Its genuinely all about communication. YALL HAVE TO JUST START TALKING TO EACH OTHER – even if its uncomfortable because the only other option is to sit in the discomfort and like…why when you can just talk.
money is weird but it doesnt fucking have to be, just have a quick convo and then get back to flirting you know?
Anyway I know this was long winded but I hope it helps! keep me updated and JUST TALK THINGS OUT!
I’m really, really enjoying this podcast. I’m even listening to Drew’s Kesha playlist as I type this.
After every episode so far, I am so incredibly glad that I am middle aged and monogamous. Even back in my dating days I was more of a Christina than a Drew and wow, does dating in 2021 sound like A LOT!

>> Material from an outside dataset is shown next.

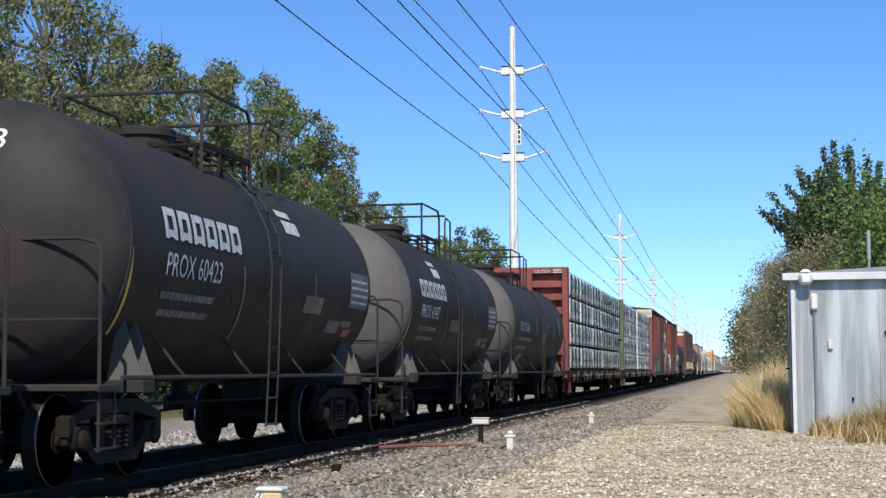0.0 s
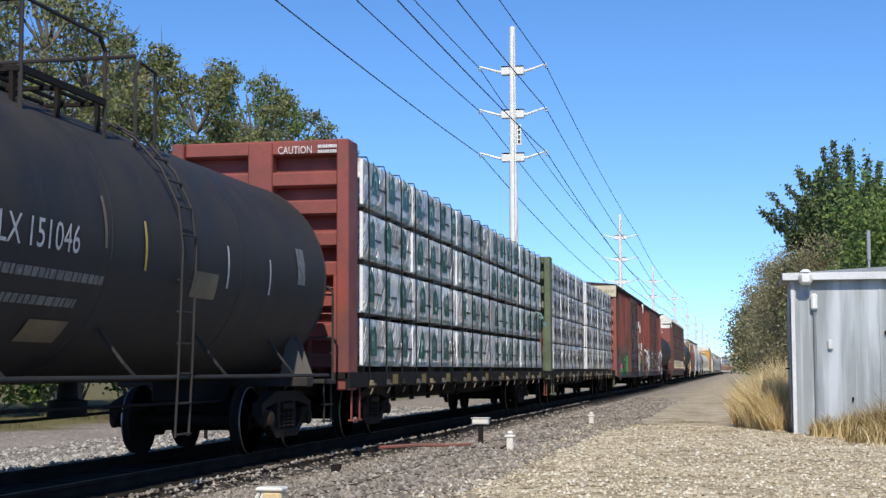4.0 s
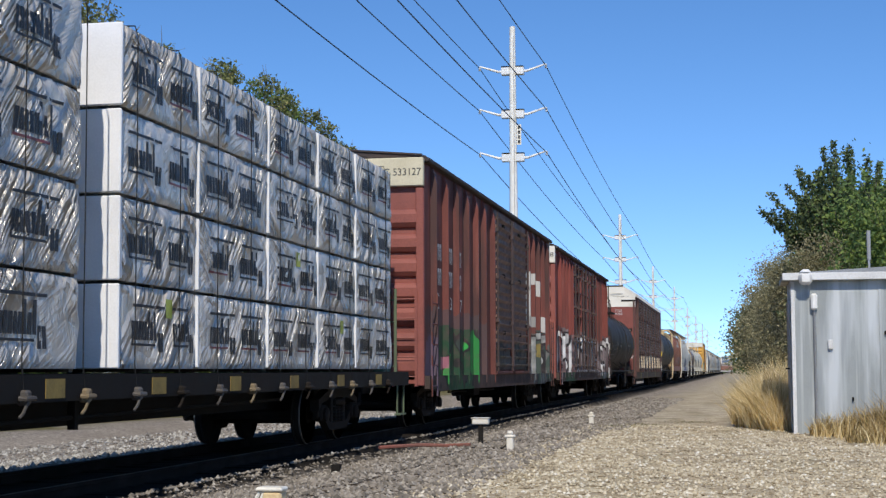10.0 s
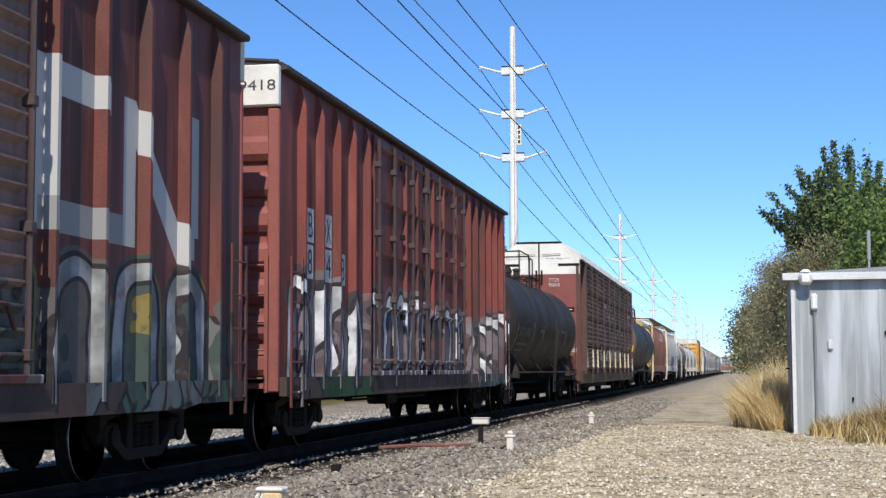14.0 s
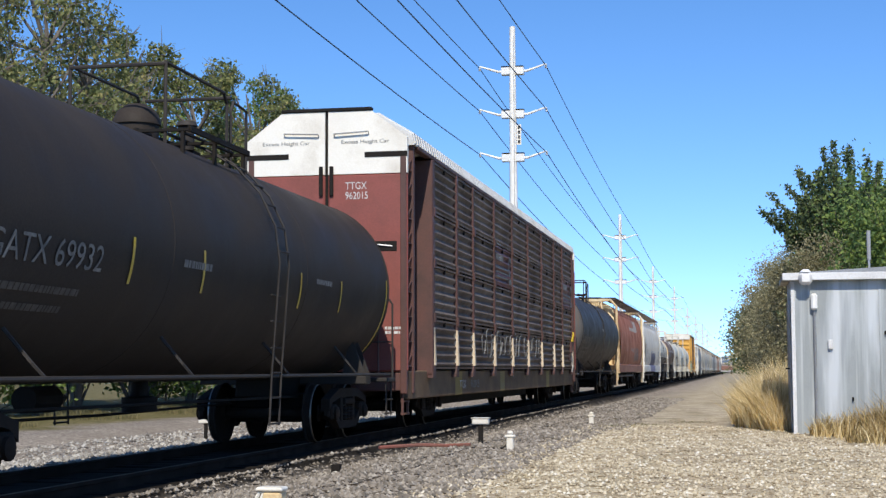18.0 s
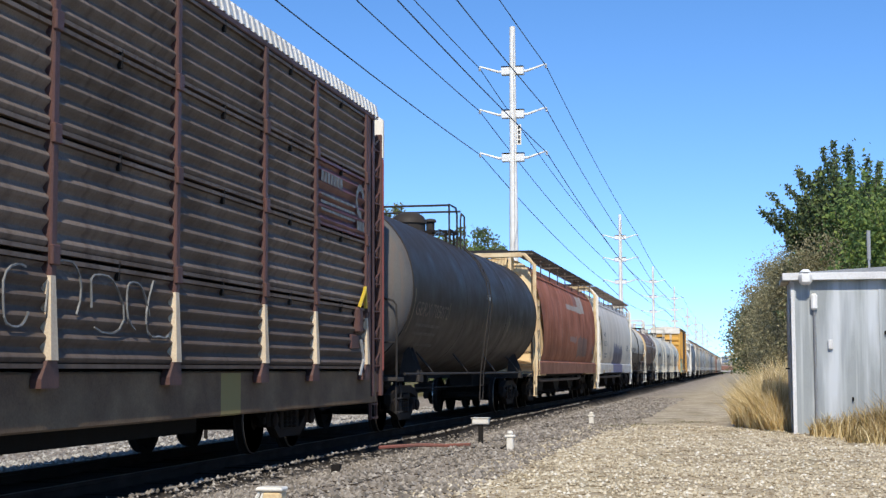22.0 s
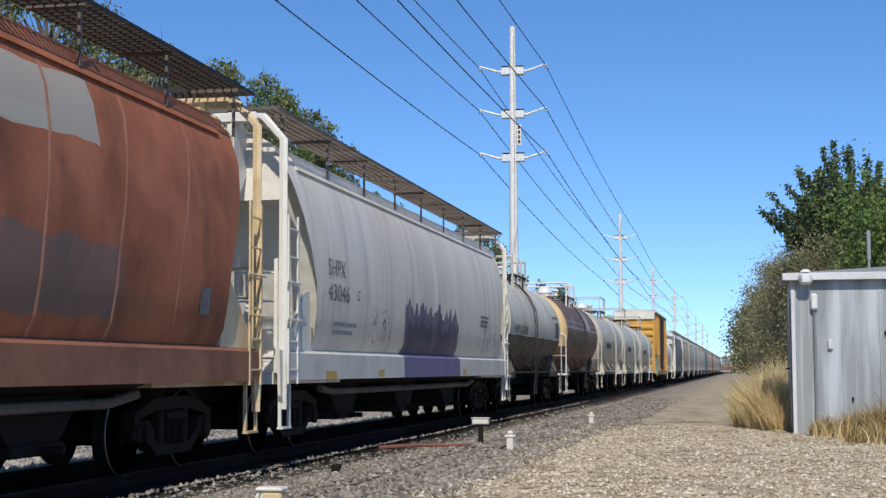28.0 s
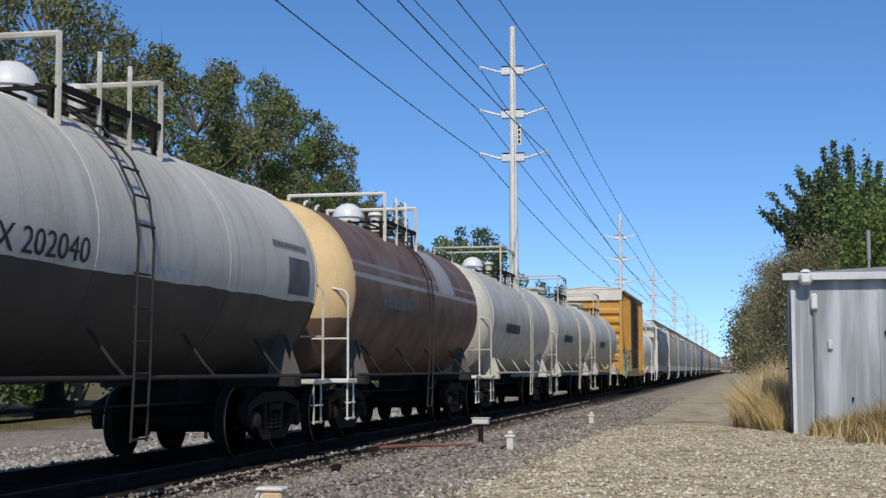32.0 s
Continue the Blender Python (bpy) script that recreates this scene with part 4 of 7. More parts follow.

This was a fascinating case study in “people’s minds work very differently.” I just watch stories the stories of people who are interesting to me and flirting via IG DMs has always been a complete mystery. I learned so much and also will absolutely never dip my toe into ig dating it sounds exhausting for my ambivert brain lol
Yes. If I watch you story it means… I watched your story. IDK. Like I mean the only time I try to avoid is with exes or something? Maybe if I owe someone a text? All this reading into stuff is really NOT for me though, although of course YDY
and then there are those of us who have to watch all of the stories because otherwise the circles are notification-pink and we have to clear them all! lol
You can actually watch someone’s story without ever letting them know you have seen it if they are a public account. Just google ‘Insta DP’ and enter their username. This is like next-level mind game shit though so I don’t recommend it hahaha
I’m so glad you post transcripts so I can read the podcast instead of needing to listen, thank you for that!
I love how similar my dating style was to Christina’s based on these first three episodes. Like I could identify as Scorpio sun, Christina dating, Himani social media
But Shelli and drew are out there communicating clearly and creating chaos. Love to see it.